The systematic and orderly design of Le Nôtre demonstrated an ideal and perfection. Nevertheless, we cannot avoid admitting what is underneath the surface of the ground is something darker, more complex, more dangerous. There is something organic and natural which can be dug up from the earth in an excavation. The artist wants to show that it is the same for human being, who has all the underlying faults, imperfections and sexuality. Anish Kapoor leads us to look at the question of eternity and decay through Dirty Corner. It unrolled a conversation with Louis XIV, who was very controversial in terms of power and sexuality. Versailles is undoubtedly a place of power. Through his works, Anish Kapoor initiates a conversation about power in the contemporary society. As for Descension, the vortex also represents things that are far from neat and tidy, far from perfection. Descension is like the grumblings and angers rising from the centre of the Earth. At The Shooting into the Corner, the cannon is positioned in visual parallel to the statue of the early revolutionary hero Jean-Sylvain Bailly, confronting the theme of oppression and the conquest of freedom (Bailly was guillotined in 1793). Each installation unravels the inherited meanings in the history. By his installation, Anish Kapoor draws us into this hidden history of Versailles.
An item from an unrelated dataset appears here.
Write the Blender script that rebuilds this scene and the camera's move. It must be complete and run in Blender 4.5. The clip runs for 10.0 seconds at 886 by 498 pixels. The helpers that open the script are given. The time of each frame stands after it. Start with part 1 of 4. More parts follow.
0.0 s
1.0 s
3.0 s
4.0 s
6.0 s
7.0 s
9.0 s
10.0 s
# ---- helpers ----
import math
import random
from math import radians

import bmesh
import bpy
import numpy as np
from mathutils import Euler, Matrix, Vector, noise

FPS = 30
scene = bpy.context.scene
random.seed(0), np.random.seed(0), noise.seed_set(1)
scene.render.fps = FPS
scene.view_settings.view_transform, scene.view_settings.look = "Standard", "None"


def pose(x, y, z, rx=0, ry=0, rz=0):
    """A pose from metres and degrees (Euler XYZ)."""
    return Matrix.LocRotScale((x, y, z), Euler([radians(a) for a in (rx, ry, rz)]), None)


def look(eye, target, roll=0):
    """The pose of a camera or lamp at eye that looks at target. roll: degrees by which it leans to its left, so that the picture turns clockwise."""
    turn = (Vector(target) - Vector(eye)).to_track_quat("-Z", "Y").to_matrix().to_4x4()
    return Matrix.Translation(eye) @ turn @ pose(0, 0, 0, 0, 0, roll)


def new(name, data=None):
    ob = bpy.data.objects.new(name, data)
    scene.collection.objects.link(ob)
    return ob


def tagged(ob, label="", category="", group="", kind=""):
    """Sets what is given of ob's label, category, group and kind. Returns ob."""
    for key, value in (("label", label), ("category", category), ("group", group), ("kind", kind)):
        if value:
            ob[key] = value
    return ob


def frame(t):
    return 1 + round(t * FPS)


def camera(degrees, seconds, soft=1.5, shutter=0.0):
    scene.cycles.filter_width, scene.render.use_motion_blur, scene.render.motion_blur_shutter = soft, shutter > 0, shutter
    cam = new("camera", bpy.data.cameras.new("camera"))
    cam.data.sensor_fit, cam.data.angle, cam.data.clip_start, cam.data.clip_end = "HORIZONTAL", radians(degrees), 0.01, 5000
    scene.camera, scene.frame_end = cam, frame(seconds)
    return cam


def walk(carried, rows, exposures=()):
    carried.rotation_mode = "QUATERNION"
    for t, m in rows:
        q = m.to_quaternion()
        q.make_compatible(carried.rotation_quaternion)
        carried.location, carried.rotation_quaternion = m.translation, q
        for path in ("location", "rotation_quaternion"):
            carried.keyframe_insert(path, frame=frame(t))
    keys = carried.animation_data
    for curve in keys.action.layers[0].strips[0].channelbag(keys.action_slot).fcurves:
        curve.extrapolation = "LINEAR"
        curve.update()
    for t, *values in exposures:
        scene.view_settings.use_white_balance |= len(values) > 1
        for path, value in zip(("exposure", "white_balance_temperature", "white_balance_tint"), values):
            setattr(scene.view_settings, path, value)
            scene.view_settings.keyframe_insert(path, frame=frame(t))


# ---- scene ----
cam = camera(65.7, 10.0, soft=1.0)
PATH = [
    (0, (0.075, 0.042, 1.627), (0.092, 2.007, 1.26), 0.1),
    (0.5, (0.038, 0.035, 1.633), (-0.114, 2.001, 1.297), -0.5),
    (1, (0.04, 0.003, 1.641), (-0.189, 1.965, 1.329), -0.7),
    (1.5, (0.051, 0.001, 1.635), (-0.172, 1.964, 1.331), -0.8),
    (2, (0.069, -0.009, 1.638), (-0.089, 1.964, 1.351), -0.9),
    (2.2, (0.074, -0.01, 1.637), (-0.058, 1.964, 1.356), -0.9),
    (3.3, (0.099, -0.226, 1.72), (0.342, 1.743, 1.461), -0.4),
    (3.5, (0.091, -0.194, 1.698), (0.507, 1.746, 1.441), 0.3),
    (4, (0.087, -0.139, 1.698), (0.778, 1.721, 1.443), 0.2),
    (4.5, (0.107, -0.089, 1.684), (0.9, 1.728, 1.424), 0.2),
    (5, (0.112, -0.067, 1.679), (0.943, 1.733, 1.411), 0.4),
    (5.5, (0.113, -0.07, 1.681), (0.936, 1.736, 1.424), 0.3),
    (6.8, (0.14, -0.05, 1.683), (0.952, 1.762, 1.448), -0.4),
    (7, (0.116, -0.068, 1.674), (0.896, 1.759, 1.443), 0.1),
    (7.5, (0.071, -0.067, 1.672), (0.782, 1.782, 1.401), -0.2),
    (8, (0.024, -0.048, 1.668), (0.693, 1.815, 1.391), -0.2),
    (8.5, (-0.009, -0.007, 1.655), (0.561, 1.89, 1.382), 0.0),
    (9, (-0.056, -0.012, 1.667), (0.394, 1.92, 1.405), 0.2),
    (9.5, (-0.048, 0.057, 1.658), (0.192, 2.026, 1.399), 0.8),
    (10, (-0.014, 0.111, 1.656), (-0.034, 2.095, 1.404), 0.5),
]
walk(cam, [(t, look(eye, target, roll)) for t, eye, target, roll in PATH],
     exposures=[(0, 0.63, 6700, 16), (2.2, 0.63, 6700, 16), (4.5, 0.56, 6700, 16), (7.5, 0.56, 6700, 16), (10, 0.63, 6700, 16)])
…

Some may consider the exhibition of Anish Kapoor as an act of violence which destructed the aesthetics and classic of Versailles, but how about the act which destructs the freedom of artistic expression?
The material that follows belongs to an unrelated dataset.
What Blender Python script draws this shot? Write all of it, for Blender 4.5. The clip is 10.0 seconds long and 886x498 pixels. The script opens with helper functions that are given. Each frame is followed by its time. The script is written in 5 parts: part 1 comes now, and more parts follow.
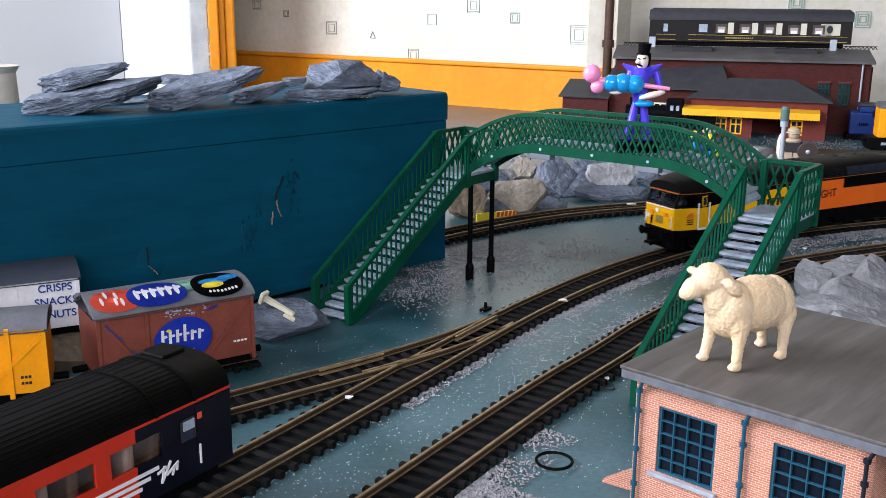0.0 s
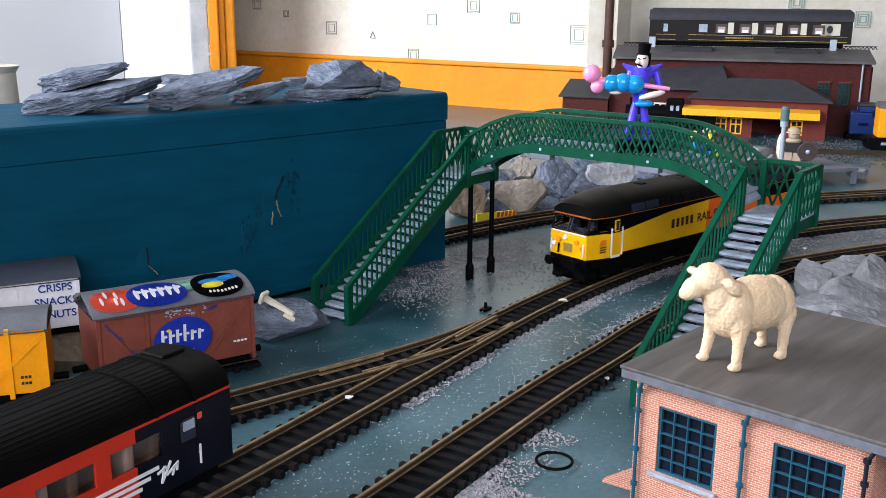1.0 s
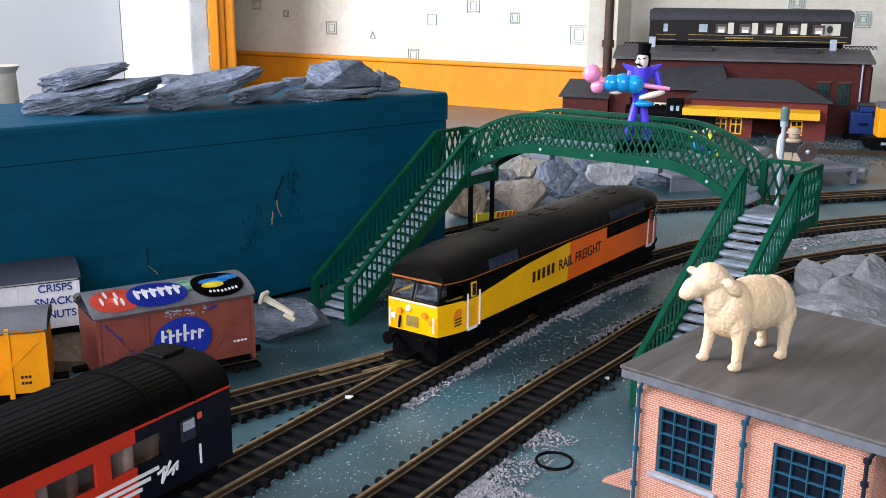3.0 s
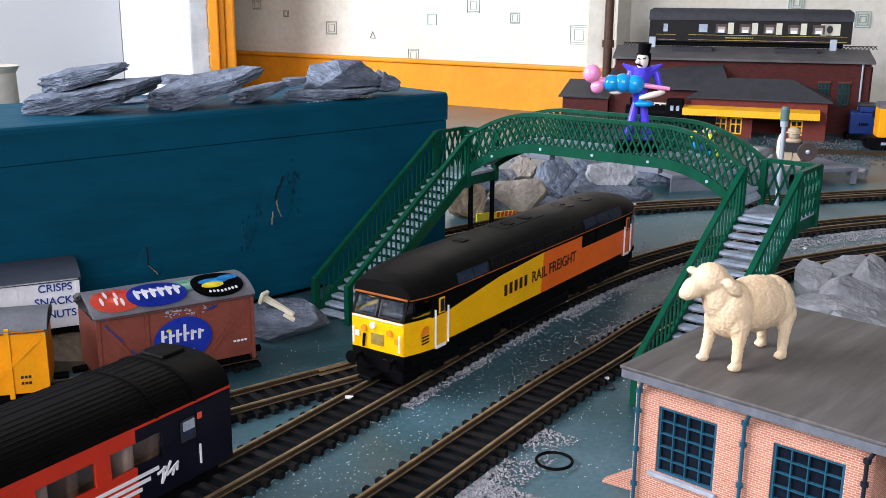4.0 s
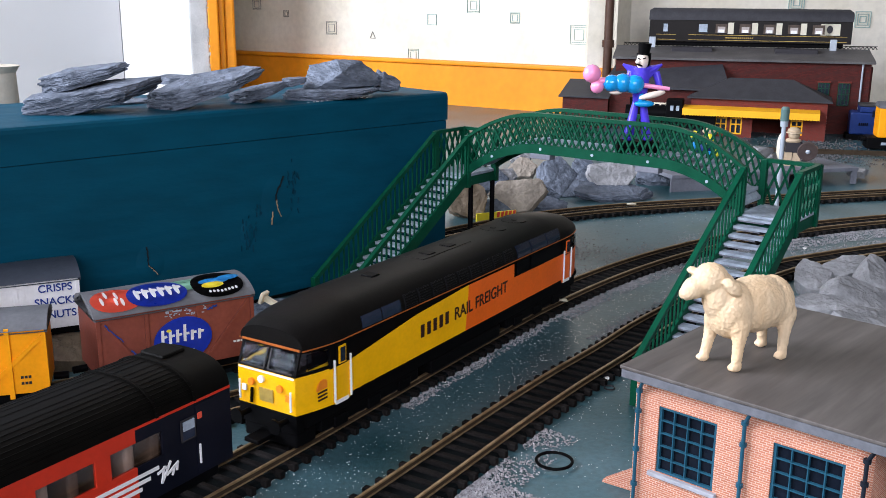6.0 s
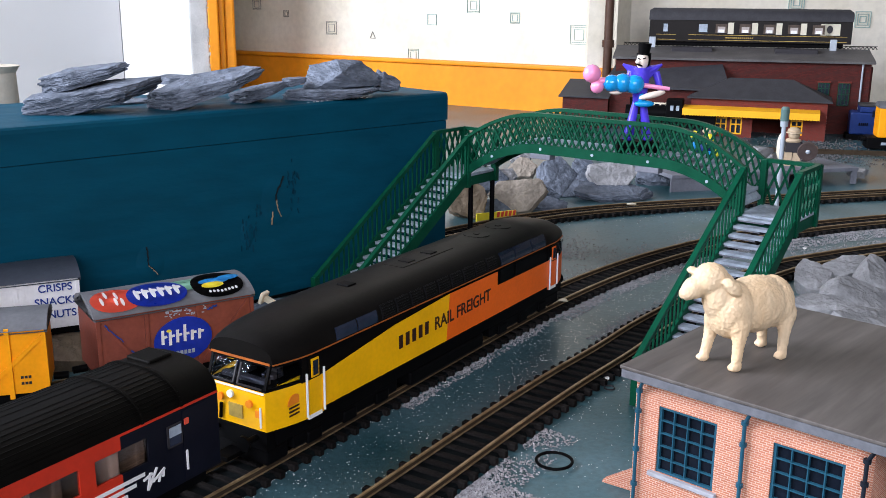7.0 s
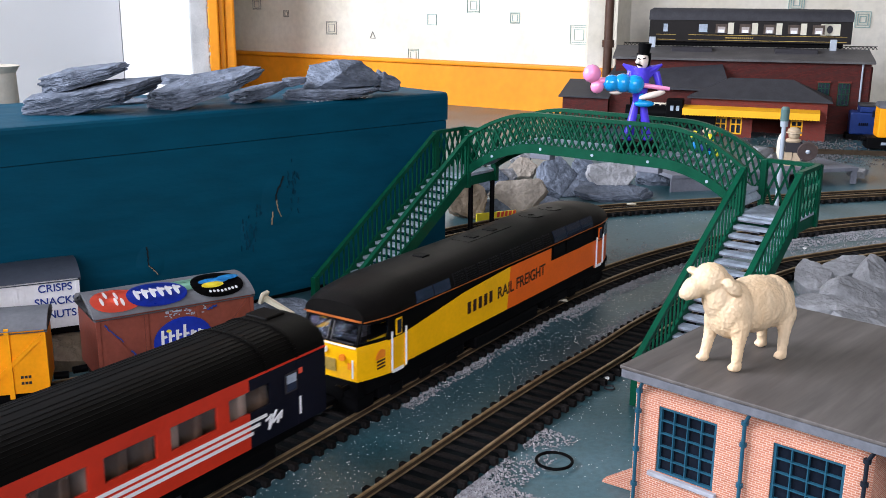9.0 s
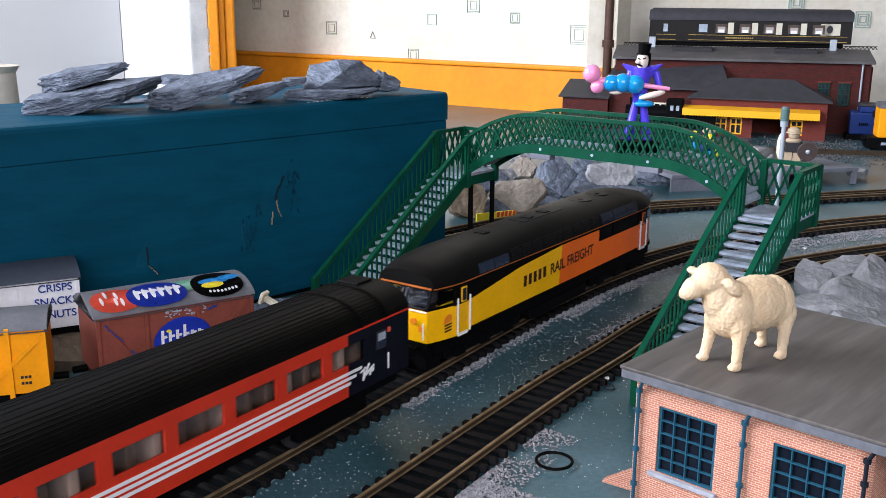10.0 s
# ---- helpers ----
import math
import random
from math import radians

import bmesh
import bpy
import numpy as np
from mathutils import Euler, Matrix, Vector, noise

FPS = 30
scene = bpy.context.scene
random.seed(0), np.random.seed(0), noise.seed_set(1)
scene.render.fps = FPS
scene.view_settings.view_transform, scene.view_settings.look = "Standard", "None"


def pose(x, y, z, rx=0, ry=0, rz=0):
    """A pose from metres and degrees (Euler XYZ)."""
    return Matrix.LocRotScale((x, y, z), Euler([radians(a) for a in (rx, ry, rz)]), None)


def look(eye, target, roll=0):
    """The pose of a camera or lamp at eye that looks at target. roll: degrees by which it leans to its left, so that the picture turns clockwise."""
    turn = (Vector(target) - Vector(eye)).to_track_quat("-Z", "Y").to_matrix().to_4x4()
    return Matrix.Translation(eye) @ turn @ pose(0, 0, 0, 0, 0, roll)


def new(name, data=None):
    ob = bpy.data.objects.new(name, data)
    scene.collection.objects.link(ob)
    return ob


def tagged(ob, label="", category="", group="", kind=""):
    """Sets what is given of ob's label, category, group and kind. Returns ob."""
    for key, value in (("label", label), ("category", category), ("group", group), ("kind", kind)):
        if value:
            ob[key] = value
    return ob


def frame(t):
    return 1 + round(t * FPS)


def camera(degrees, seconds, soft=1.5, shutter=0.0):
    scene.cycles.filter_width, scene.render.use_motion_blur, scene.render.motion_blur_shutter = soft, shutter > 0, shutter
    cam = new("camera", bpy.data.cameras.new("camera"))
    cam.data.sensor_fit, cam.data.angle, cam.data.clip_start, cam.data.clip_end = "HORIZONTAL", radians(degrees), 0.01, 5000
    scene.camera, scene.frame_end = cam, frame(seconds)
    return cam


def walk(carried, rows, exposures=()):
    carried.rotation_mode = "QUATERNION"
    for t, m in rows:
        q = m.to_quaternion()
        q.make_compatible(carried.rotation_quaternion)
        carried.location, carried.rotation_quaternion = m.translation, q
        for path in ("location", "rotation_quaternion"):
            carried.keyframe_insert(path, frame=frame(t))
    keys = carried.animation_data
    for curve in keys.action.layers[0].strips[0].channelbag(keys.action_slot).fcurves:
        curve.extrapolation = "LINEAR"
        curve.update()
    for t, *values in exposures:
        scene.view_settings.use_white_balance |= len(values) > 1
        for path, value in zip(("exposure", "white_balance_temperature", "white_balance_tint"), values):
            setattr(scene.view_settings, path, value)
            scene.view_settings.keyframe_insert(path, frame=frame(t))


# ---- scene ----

TILT = 14.54
EYE = (0.0, 0.0, 0.1668)
cam = camera(48.67, 10.0, soft=0.75, shutter=0.5)
AIM = (0.0, math.cos(radians(TILT)), EYE[2] - math.sin(radians(TILT)))
walk(cam, [(0, look(EYE, AIM, 0.447)), (10, look(EYE, AIM, 0.447))])

# ---------- light ----------
world = bpy.data.worlds.new("sky")
scene.world = world
world.use_nodes = True
sky = world.node_tree.nodes.new("ShaderNodeTexSky")
sky.sky_type, sky.sun_disc = "NISHITA", False
sky.sun_elevation, sky.sun_rotation = radians(38), radians(250)
world.node_tree.links.new(sky.outputs[0], world.node_tree.nodes["Background"].inputs[0])
world.node_tree.nodes["Background"].inputs[1].default_value = 0.12


def area_lamp(name, eye, target, sx, sy, watts, col):
    d = bpy.data.lights.new(name, "AREA")
    d.shape, d.size, d.size_y, d.energy, d.color = "RECTANGLE", sx, sy, watts, col
    ob = new(name, d)
    ob.matrix_world = look(eye, target)
    return ob


area_lamp("window_daylight", (-1.27, 0.30, 0.72), (0.2, 0.6, 0.1), 1.2, 0.95, 63.5, (0.83, 0.86, 1.0))
# added fill lamp behind the camera, brightens faces turned towards it
area_lamp("rear_fill", (0.0, -1.16, 0.80), (0.05, 0.6, 0.0), 1.3, 0.9, 28.5, (0.88, 0.88, 1.0))
scene.view_settings.exposure = 0.0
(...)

About Anish Kapoor – some key dates
1959: Born in Bombay, India.
1973: Went to study at Hornsey College of Art and Chelsea School of Art and Design in Britain.
1991 Won the prestigious Turner Prize, awarded annually to a contemporary artist (usually British) less than 50 years old.
2011 Exhibition of his Leviathan as the annual Monumenta for Grand Palais in Paris, and received the same year the Praemium Imperiale, the international art prize awarded by the imperial family of Japan on behalf of the Japan Art Association.